Among the records that follow, find the line with "return Matrix.Translation(eye) @" and the line with "scene.collection.objects.link(made[o])". Set down those lines and all lines between them exactly, without adding anything.

= = = =

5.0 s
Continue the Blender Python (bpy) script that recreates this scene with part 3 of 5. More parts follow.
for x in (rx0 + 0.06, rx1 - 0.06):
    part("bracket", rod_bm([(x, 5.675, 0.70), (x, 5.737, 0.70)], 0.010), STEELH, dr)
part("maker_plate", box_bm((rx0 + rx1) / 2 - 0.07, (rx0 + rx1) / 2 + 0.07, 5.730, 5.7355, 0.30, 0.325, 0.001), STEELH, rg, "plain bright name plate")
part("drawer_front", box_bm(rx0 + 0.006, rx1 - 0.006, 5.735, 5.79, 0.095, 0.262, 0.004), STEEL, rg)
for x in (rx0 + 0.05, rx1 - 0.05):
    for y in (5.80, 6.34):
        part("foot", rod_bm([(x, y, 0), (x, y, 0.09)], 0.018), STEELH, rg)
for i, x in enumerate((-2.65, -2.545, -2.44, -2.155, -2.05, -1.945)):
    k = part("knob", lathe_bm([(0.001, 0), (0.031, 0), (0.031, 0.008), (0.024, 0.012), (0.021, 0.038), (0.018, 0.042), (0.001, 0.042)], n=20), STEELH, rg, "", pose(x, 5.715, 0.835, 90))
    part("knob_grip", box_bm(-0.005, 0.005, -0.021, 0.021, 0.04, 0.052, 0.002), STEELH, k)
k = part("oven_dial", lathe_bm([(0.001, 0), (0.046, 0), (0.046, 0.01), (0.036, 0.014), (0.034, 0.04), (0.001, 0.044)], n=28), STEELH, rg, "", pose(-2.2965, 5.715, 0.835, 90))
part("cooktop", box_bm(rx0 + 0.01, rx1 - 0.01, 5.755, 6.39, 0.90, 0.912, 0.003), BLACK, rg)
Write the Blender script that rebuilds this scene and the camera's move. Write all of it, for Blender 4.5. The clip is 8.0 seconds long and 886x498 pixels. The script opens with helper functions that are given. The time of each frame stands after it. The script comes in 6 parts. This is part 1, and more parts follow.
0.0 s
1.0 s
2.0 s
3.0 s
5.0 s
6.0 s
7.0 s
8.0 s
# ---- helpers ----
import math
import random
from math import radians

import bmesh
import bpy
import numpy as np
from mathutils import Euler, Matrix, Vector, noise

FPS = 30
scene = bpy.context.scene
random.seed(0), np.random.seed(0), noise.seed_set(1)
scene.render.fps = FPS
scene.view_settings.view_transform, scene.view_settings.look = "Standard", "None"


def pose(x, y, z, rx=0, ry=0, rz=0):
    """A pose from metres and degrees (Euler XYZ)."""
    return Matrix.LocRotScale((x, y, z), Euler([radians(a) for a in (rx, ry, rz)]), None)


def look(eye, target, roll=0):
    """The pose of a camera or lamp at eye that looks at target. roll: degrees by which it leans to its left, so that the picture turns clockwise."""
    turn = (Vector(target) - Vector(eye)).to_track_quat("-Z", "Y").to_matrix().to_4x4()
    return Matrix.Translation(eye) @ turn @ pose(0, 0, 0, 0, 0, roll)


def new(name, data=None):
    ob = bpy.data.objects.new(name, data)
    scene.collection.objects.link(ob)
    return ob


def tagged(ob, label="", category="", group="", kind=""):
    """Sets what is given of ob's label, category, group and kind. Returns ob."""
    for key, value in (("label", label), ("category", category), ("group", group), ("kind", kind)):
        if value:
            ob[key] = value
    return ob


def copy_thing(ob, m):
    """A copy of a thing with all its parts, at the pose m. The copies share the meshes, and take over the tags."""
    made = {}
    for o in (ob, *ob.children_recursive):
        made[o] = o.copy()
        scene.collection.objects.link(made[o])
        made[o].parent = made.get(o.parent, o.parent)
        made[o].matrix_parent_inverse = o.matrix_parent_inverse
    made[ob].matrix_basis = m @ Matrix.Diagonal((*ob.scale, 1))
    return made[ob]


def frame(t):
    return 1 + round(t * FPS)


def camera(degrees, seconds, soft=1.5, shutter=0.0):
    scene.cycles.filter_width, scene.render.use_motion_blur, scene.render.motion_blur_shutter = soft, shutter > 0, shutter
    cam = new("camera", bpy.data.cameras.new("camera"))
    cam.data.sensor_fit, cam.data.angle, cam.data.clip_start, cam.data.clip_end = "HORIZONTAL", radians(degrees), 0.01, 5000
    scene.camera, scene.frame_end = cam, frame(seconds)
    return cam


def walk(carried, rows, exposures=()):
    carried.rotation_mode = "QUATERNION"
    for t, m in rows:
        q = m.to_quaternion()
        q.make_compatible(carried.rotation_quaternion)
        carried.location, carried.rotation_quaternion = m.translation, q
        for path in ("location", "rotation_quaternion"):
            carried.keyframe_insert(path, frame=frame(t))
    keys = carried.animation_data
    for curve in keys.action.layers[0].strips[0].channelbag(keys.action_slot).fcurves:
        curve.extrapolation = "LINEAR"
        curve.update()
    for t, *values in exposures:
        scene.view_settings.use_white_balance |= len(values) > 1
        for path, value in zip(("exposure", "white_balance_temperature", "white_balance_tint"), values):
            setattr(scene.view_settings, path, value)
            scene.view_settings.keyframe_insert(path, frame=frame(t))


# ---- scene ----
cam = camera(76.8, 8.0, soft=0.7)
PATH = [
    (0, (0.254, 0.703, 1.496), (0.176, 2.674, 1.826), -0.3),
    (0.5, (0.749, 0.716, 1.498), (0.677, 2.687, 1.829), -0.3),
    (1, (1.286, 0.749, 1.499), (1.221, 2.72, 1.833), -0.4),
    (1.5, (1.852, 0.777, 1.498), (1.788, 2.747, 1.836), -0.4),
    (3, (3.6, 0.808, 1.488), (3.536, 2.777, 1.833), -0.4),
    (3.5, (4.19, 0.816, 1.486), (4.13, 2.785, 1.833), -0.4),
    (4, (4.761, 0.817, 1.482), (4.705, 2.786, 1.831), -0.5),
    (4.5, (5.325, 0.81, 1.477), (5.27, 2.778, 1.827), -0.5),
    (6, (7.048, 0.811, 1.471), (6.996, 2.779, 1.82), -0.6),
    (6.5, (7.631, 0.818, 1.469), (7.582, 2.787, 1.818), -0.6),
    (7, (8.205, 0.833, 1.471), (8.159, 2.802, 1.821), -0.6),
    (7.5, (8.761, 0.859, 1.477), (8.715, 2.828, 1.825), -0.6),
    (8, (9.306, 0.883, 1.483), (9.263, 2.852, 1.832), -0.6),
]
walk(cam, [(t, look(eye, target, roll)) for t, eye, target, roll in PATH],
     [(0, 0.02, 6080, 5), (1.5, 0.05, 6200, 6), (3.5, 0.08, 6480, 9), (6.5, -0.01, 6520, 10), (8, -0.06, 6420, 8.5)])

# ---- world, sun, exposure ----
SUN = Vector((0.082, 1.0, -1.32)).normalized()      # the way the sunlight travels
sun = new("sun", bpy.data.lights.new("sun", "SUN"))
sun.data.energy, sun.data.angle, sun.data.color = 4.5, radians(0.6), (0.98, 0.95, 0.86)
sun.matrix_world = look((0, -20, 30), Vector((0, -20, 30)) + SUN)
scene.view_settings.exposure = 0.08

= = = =

*Solution for this exercise:*
    return Matrix.Translation(eye) @ turn @ pose(0, 0, 0, 0, 0, roll)


def new(name, data=None):
    ob = bpy.data.objects.new(name, data)
    scene.collection.objects.link(ob)
    return ob


def tagged(ob, label="", category="", group="", kind=""):
    """Sets what is given of ob's label, category, group and kind. Returns ob."""
    for key, value in (("label", label), ("category", category), ("group", group), ("kind", kind)):
        if value:
            ob[key] = value
    return ob


def copy_thing(ob, m):
    """A copy of a thing with all its parts, at the pose m. The copies share the meshes, and take over the tags."""
    made = {}
    for o in (ob, *ob.children_recursive):
        made[o] = o.copy()
        scene.collection.objects.link(made[o])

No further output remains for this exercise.